━━━━━ Recorded information

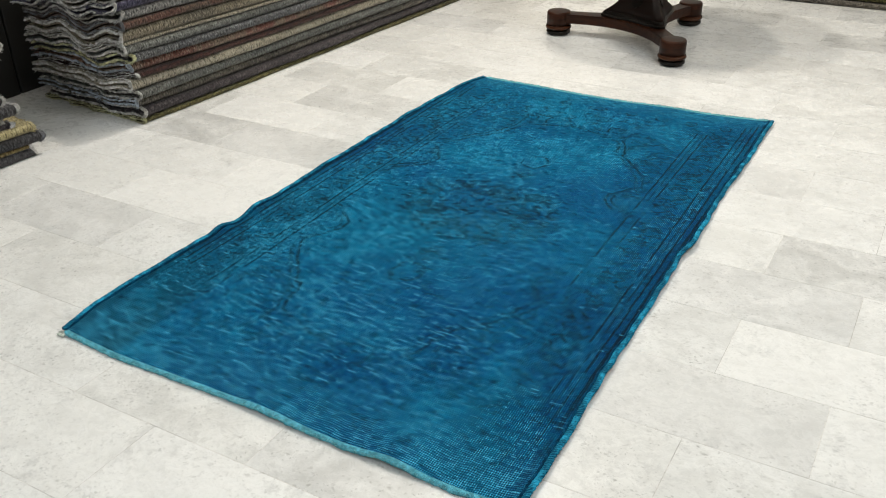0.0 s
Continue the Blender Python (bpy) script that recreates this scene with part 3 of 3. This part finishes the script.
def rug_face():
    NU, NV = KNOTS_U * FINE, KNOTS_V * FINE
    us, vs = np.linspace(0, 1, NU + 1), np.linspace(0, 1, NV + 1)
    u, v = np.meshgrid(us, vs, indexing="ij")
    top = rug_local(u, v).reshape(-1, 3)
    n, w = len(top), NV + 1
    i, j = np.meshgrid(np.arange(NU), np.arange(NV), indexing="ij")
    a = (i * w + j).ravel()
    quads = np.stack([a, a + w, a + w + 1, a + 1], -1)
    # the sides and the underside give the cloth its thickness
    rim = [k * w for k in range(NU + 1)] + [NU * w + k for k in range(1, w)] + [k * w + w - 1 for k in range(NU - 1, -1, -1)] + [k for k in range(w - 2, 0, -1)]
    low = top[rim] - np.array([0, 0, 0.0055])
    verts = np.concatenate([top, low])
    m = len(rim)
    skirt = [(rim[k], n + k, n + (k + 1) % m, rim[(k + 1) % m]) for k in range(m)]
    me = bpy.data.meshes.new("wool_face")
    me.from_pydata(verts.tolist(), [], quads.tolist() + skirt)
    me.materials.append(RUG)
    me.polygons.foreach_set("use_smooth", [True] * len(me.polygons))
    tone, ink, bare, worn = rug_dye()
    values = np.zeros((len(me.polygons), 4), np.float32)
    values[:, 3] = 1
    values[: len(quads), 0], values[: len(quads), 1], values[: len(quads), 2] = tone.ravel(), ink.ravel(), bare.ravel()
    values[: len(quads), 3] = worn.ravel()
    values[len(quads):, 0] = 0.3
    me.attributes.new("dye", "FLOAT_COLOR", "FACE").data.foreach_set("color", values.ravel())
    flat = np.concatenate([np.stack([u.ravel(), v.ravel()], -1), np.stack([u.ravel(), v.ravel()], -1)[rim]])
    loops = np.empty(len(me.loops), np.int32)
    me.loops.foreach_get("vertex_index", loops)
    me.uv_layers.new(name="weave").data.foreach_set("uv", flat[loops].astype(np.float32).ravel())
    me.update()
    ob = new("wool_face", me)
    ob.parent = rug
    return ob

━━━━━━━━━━

§ **Exercise prompt**
Go through the material above and print all of it exactly, except the pictures.

§ **Result of the task**
0.0 s
Continue the Blender Python (bpy) script that recreates this scene with part 3 of 3. This part finishes the script.
def rug_face():
    NU, NV = KNOTS_U * FINE, KNOTS_V * FINE
    us, vs = np.linspace(0, 1, NU + 1), np.linspace(0, 1, NV + 1)
    u, v = np.meshgrid(us, vs, indexing="ij")
    top = rug_local(u, v).reshape(-1, 3)
    n, w = len(top), NV + 1
    i, j = np.meshgrid(np.arange(NU), np.arange(NV), indexing="ij")
    a = (i * w + j).ravel()
    quads = np.stack([a, a + w, a + w + 1, a + 1], -1)
    # the sides and the underside give the cloth its thickness
    rim = [k * w for k in range(NU + 1)] + [NU * w + k for k in range(1, w)] + [k * w + w - 1 for k in range(NU - 1, -1, -1)] + [k for k in range(w - 2, 0, -1)]
    low = top[rim] - np.array([0, 0, 0.0055])
    verts = np.concatenate([top, low])
    m = len(rim)
    skirt = [(rim[k], n + k, n + (k + 1) % m, rim[(k + 1) % m]) for k in range(m)]
    me = bpy.data.meshes.new("wool_face")
    me.from_pydata(verts.tolist(), [], quads.tolist() + skirt)
    me.materials.append(RUG)
    me.polygons.foreach_set("use_smooth", [True] * len(me.polygons))
    tone, ink, bare, worn = rug_dye()
    values = np.zeros((len(me.polygons), 4), np.float32)
    values[:, 3] = 1
    values[: len(quads), 0], values[: len(quads), 1], values[: len(quads), 2] = tone.ravel(), ink.ravel(), bare.ravel()
    values[: len(quads), 3] = worn.ravel()
    values[len(quads):, 0] = 0.3
    me.attributes.new("dye", "FLOAT_COLOR", "FACE").data.foreach_set("color", values.ravel())
    flat = np.concatenate([np.stack([u.ravel(), v.ravel()], -1), np.stack([u.ravel(), v.ravel()], -1)[rim]])
    loops = np.empty(len(me.loops), np.int32)
    me.loops.foreach_get("vertex_index", loops)
    me.uv_layers.new(name="weave").data.foreach_set("uv", flat[loops].astype(np.float32).ravel())
    me.update()
    ob = new("wool_face", me)
    ob.parent = rug
    return ob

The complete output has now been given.